Pada pagi harinya, acara Munjungan segera dimulai. Para pengikut Ki Geden Bondan sangat riang gembira dan berteriak-teriak secara riuh rendah. Mereka mengira bahwa Syekh Datul Kahfi telah pergi jauh bahkan dianggap telah meninggal. Sedangkan para pengikut Syech Datul Kahfi berkumpul di suatu tempat untuk “medukuan” (menunggu) kedatangannya dengan rasa cemas. Pada saat ini, tempat tersebut dinamakan Blok Dukuh. Di tengah hiruk-pikuk para pendukung kedua belah pihak, tiba-tiba dari arah timur muncul Nyi Mas Ratu Kencana Wungu menuntun banteng yang telah ditangkapnya bersama Syekh Datul Kahfi dengan sehelai selendang. Melihat kejadian tersebut, Ki Geden Bondan merasa sangat geram dan memutuskan untuk mengadu kesaktian dengan Syekh Datul Kahfi. Selain itu, dia juga menggerakkan pengikutnya untuk menyerang Syekh Datul Kahfi dan pengikutnya sehingga “tangkilan” (peperangan) tidak bisa dihindarkan. Pada saat ini, tempat tersebut dinamakan Blok Tangkil. Pasukan Ki Geden Bondan sangat banyak sehingga pasukan Syekh Datul Kahfi terdesak. Pada saat itu, Syekh Datul Kahfi menemukan “oman” (merang) lalu diciptakannya satu kesatuan tentara dari merang tersebut. Peperanganpun menjadi seimbang. Banyak korban berjatuhan dari kedua belah pihak, terjadi banjir darah yang mengalir kesaluran air hingga berbunyi “grojog-grojog”. Pada saat ini, tempat tersebut dinamakan Grojogan.

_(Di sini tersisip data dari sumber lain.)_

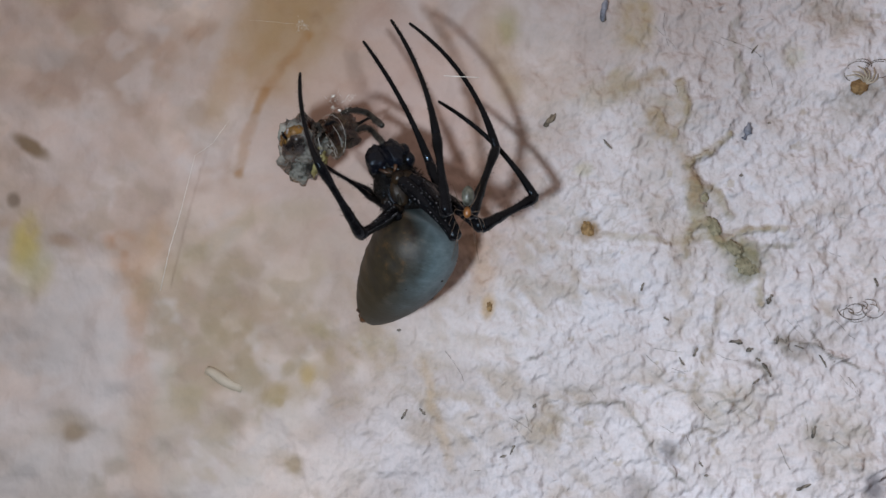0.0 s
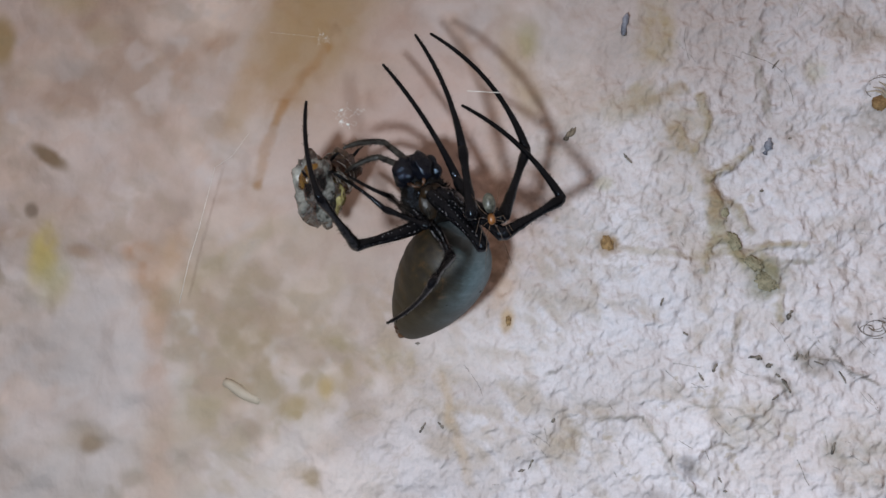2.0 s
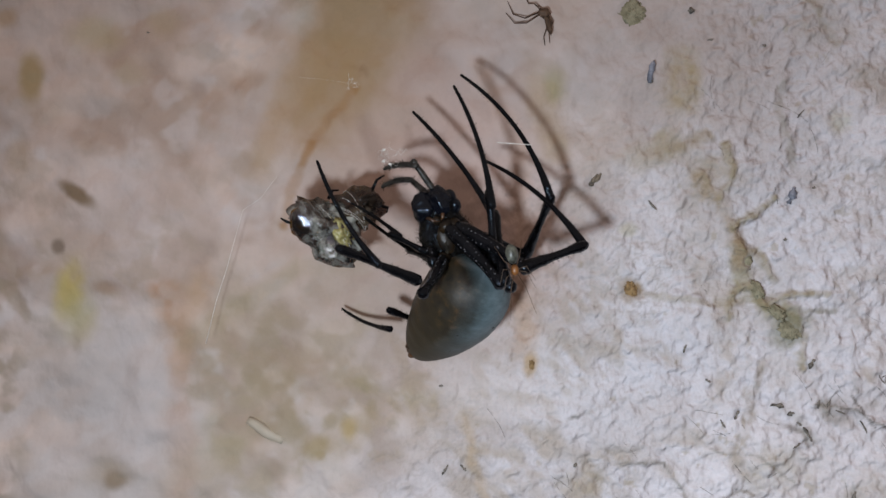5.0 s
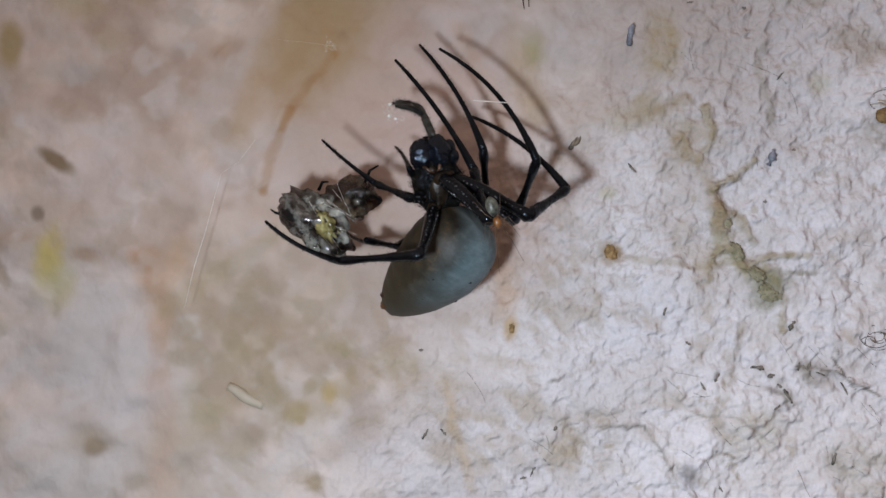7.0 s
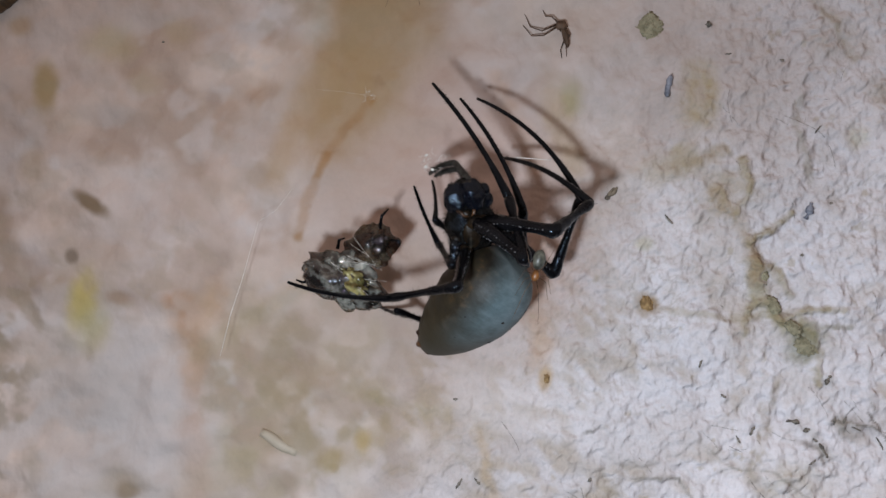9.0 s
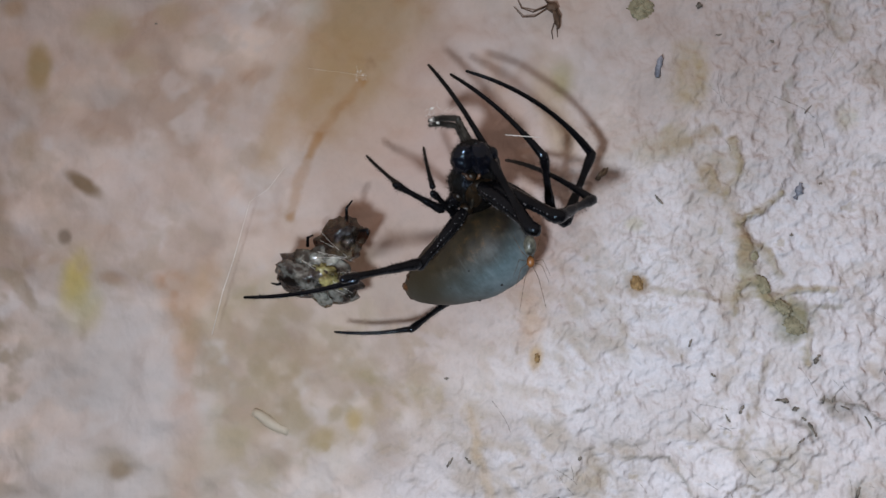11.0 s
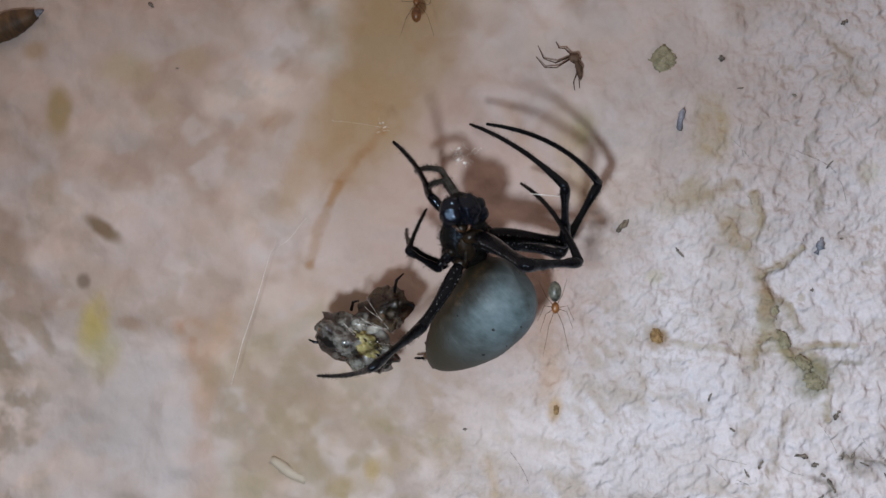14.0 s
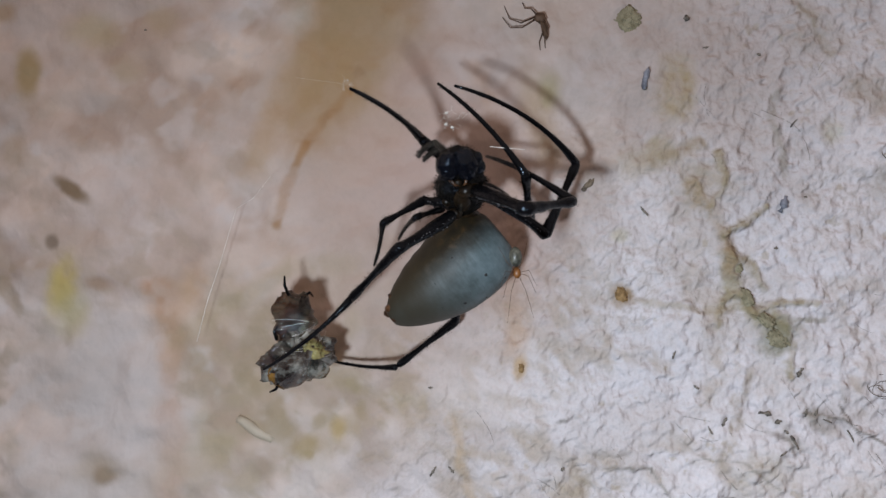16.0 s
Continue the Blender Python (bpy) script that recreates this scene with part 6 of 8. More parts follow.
    walk(leg_e[1], [
        (0, bone(-5.24, -10.15, -0.19, -6.41, -17.25, 7.39)), (0.5, bone(-8.08, -7.96, 2.99, -10.14, -14.91, 10.51)), (1, bone(-5.27, -10.21, 0.20, -6.32, -18.19, 6.87)),
        (1.5, bone(-7.08, -9.11, 1.44, -7.82, -16.77, 8.50)), (2, bone(-9.05, -6.72, 2.27, -10.17, -14.78, 8.83)), (2.5, bone(-9.99, -3.58, -0.47, -13.52, -9.22, 7.58)),
        (3, bone(-6.85, -8.05, 5.69, -8.33, -11.68, 15.37)), (3.5, bone(-8.10, -8.07, 2.19, -10.12, -13.32, 11.00)), (4, bone(-6.74, -9.39, 1.27, -6.92, -17.86, 7.38)),
        (4.833, bone(-4.66, -10.02, 1.05, -7.42, -13.42, 4.79)), (5.667, bone(-2.59, -10.66, 0.83, -7.92, -8.97, 2.21)), (6.5, bone(-0.51, -11.29, 0.61, -8.41, -4.53, -0.38)),
        (7, bone(-3.39, -10.64, -1.07, -12.57, -5.69, -1.72)), (7.5, bone(-3.14, -9.68, -3.30, -11.74, -3.87, -2.13)), (8, bone(-2.82, -11.17, 1.29, -12.23, -6.84, -0.13)),
        (8.5, bone(-3.19, -10.96, 3.16, -12.01, -6.75, -0.53)), (9, bone(-2.74, -11.19, 1.62, -10.40, -4.94, -1.76)), (10.25, bone(-4.80, -9.93, 0.14, -11.90, -10.52, 0.12)),
        (11.5, bone(-6.87, -8.67, -1.34, -13.41, -16.10, 2.00)), (12, bone(-5.62, -9.94, -0.20, -13.89, -16.30, 0.23)), (12.5, bone(-2.79, -10.70, -1.34, -9.72, -18.48, -2.19)),
        (13, bone(-5.24, -8.00, -4.77, -11.63, -16.16, -3.41)), (13.5, bone(-6.12, -9.09, -1.72, -13.30, -16.61, -2.76)), (14, bone(-6.32, -8.66, -2.26, -11.41, -17.62, -0.53)),
        (14.5, bone(-6.21, -9.48, -0.53, -12.95, -17.12, 1.76)), (15, bone(-6.87, -8.95, -0.59, -12.85, -17.47, 0.28)), (15.5, bone(-5.86, -9.97, 0.96, -13.36, -14.59, -4.67)),
        (16, bone(-7.74, -8.40, 2.71, -14.19, -7.41, -5.45))])
    walk(leg_e[2], [
        (0, bone(-6.41, -17.25, 7.39, -5.94, -10.44, 18.18)), (0.5, bone(-10.14, -14.91, 10.51, -11.01, -3.27, 15.69)), (1, bone(-6.32, -18.19, 6.87, -5.43, -7.62, 13.98)),
        (1.5, bone(-7.82, -16.77, 8.50, -6.85, -8.59, 18.25)), (2, bone(-10.17, -14.78, 8.83, -8.70, -6.95, 18.81)), (2.5, bone(-13.52, -9.22, 7.58, -12.22, -1.10, 17.35)),
        (3, bone(-8.33, -11.68, 15.37, -7.24, 0.68, 18.34)), (3.5, bone(-10.12, -13.32, 11.00, -8.51, -3.00, 18.34)), (4, bone(-6.92, -17.86, 7.38, -4.35, -10.57, 17.54)),
        (5.25, bone(-7.67, -11.20, 3.50, -11.05, -10.95, 11.29)), (6.5, bone(-8.41, -4.53, -0.38, -17.76, -11.32, 5.05)), (7, bone(-12.57, -5.69, -1.72, -18.17, -13.88, 6.32)),
        (7.5, bone(-11.74, -3.87, -2.13, -17.08, -11.41, 6.67)), (8, bone(-12.23, -6.84, -0.13, -19.20, -13.43, 8.29)), (8.5, bone(-12.01, -6.75, -0.53, -20.46, -11.93, 7.51)),
        (9, bone(-10.40, -4.94, -1.76, -20.49, -9.92, 4.28)), (10.25, bone(-11.90, -10.52, 0.12, -22.74, -11.87, 0.72)), (11.5, bone(-13.41, -16.10, 2.00, -25.00, -13.82, -2.83)),
        (12, bone(-13.89, -16.30, 0.23, -24.80, -12.82, -5.41)), (12.5, bone(-9.72, -18.48, -2.19, -21.10, -15.68, -7.25)), (13, bone(-11.63, -16.16, -3.41, -21.70, -11.21, -9.50)),
        (13.5, bone(-13.30, -16.61, -2.76, -20.75, -7.78, -8.18)), (14, bone(-11.41, -17.62, -0.53, -18.68, -9.15, -6.72)), (14.5, bone(-12.95, -17.12, 1.76, -22.98, -14.45, -5.67)),
        (15, bone(-12.85, -17.47, 0.28, -23.16, -18.60, -7.16)), (15.5, bone(-13.36, -14.59, -4.67, -22.92, -17.29, -12.68)), (16, bone(-14.19, -7.41, -5.45, -24.62, -14.21, -8.67))])
    walk(leg_f[0], [
        (0, bone(-2.00, -1.20, 2.80, -1.38, 1.44, 1.36)), (0.5, bone(-2.00, -1.20, 2.80, -2.44, 1.66, 1.75)), (0.75, bone(-2.00, -1.20, 2.80, -2.92, 0.68, 3.56)),
        (1, bone(-2.00, -1.20, 2.80, -3.41, -0.30, 5.38)), (1.25, bone(-2.00, -1.20, 2.80, -3.04, 0.75, 3.94)), (1.5, bone(-2.00, -1.20, 2.80, -2.66, 1.79, 2.50)),
        (2, bone(-2.00, -1.20, 2.80, -2.70, 1.75, 3.29)), (2.5, bone(-2.00, -1.20, 2.80, -2.29, 1.34, 4.51)), (3, bone(-2.00, -1.20, 2.80, -1.83, 1.86, 2.58)),
        (3.25, bone(-2.00, -1.20, 2.80, -2.40, 0.67, 4.35)), (3.5, bone(-2.00, -1.20, 2.80, -2.97, -0.52, 6.11)), (3.75, bone(-2.00, -1.20, 2.80, -2.21, -2.36, 4.29)),
        (4, bone(-2.00, -1.20, 2.80, -1.46, -4.21, 2.48)), (6.5, bone(-2.00, -1.20, 2.80, -3.50, -3.57, 1.54)), (7, bone(-2.00, -1.20, 2.80, -3.50, -3.74, 3.67)),
        (7.5, bone(-2.00, -1.20, 2.80, -3.13, -4.06, 2.92)), (8, bone(-2.00, -1.20, 2.80, -3.40, -3.88, 3.39)), (8.5, bone(-2.00, -1.20, 2.80, -1.41, -3.46, 4.80)),
        (8.75, bone(-2.00, -1.20, 2.80, -2.13, -2.96, 2.45)), (9, bone(-2.00, -1.20, 2.80, -2.84, -2.46, 0.10)), (11.5, bone(-2.00, -1.20, 2.80, -4.02, -0.31, 0.66)),
        (12, bone(-2.00, -1.20, 2.80, -2.68, -0.04, 0.03)), (12.5, bone(-2.00, -1.20, 2.80, -2.32, -0.48, -0.17)), (13, bone(-2.00, -1.20, 2.80, -1.99, -0.45, -0.18)),
        (13.25, bone(-2.00, -1.20, 2.80, -2.23, 0.63, 0.88)), (13.5, bone(-2.00, -1.20, 2.80, -2.47, 1.72, 1.94)), (13.75, bone(-2.00, -1.20, 2.80, -3.08, 0.65, 1.15)),
        (14, bone(-2.00, -1.20, 2.80, -3.70, -0.41, 0.36)), (14.5, bone(-2.00, -1.20, 2.80, -3.96, 0.63, 1.29)), (15, bone(-2.00, -1.20, 2.80, -3.68, 0.75, 1.12)),
        (15.5, bone(-2.00, -1.20, 2.80, -3.38, 0.25, 0.46)), (16, bone(-2.00, -1.20, 2.80, -4.54, 0.35, 2.02))])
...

Karena terdesak, Ki Geden Bondan mengerahkan segenap kesaktiannya hingga dia bisa berubah wujud menjadi raksasa (triwikrama) tetapi bisa dihadapi oleh Syekh Datul Kahfi hingga dia kembali pada wujudnya semula. Ki Geden Bondan tetap melawan dengan mengeluarkan kesaktian pamungkasnya, yakni menepuk kedua tanganya sebanyak tiga kali dan bermunculan beberapa ekor kera dari sela-sela jarinya. Hal ini juga berhasil dihadapi oleh Syekh Datul Kahfi sehingga Ki Geden Bondan melarikan diri dalam keadaan tidak berwujud sambil meneriakkan kata-kata “lanjutkan cita-citamu”, kemudian dia lenyap. Sejak saat itu, Syekh Datul Kahfi menyiarkan agama Islam di seluruh Bondan dengan leluasa.
Pada suatu malam Syekh Datul Kahfi mengumpulkan para pengikutnya untuk memusyawarahkan bagi berdiri tempat sholat berjamaah. Akhirnya, pada tahun 1414 Masehi, disepakati untuk mendirikan sebuah masjid yang letaknya tidak jauh dari Sungai Cimanuk dan cangkop/balai yang telah dibangun oleh Ki Geden Bondan yaitu di Desa Bondan Barat. Menurut cerita, pembangunan masjid tersebut dapat diselesaikan dalam waktu 1 malam dan keesokan harinya, Syekh Datul Kahfi membuat bedug dari kayu Sidaguri yang bila ditabuh bisa terdengar sampai Cirebon. Sampai sekarang masjid tersebut dinamai “Masjid Darus Sajidin Bondan” (Masjid Kuno Bondan) dan masih difungsikan namun bedugnya telah hilang.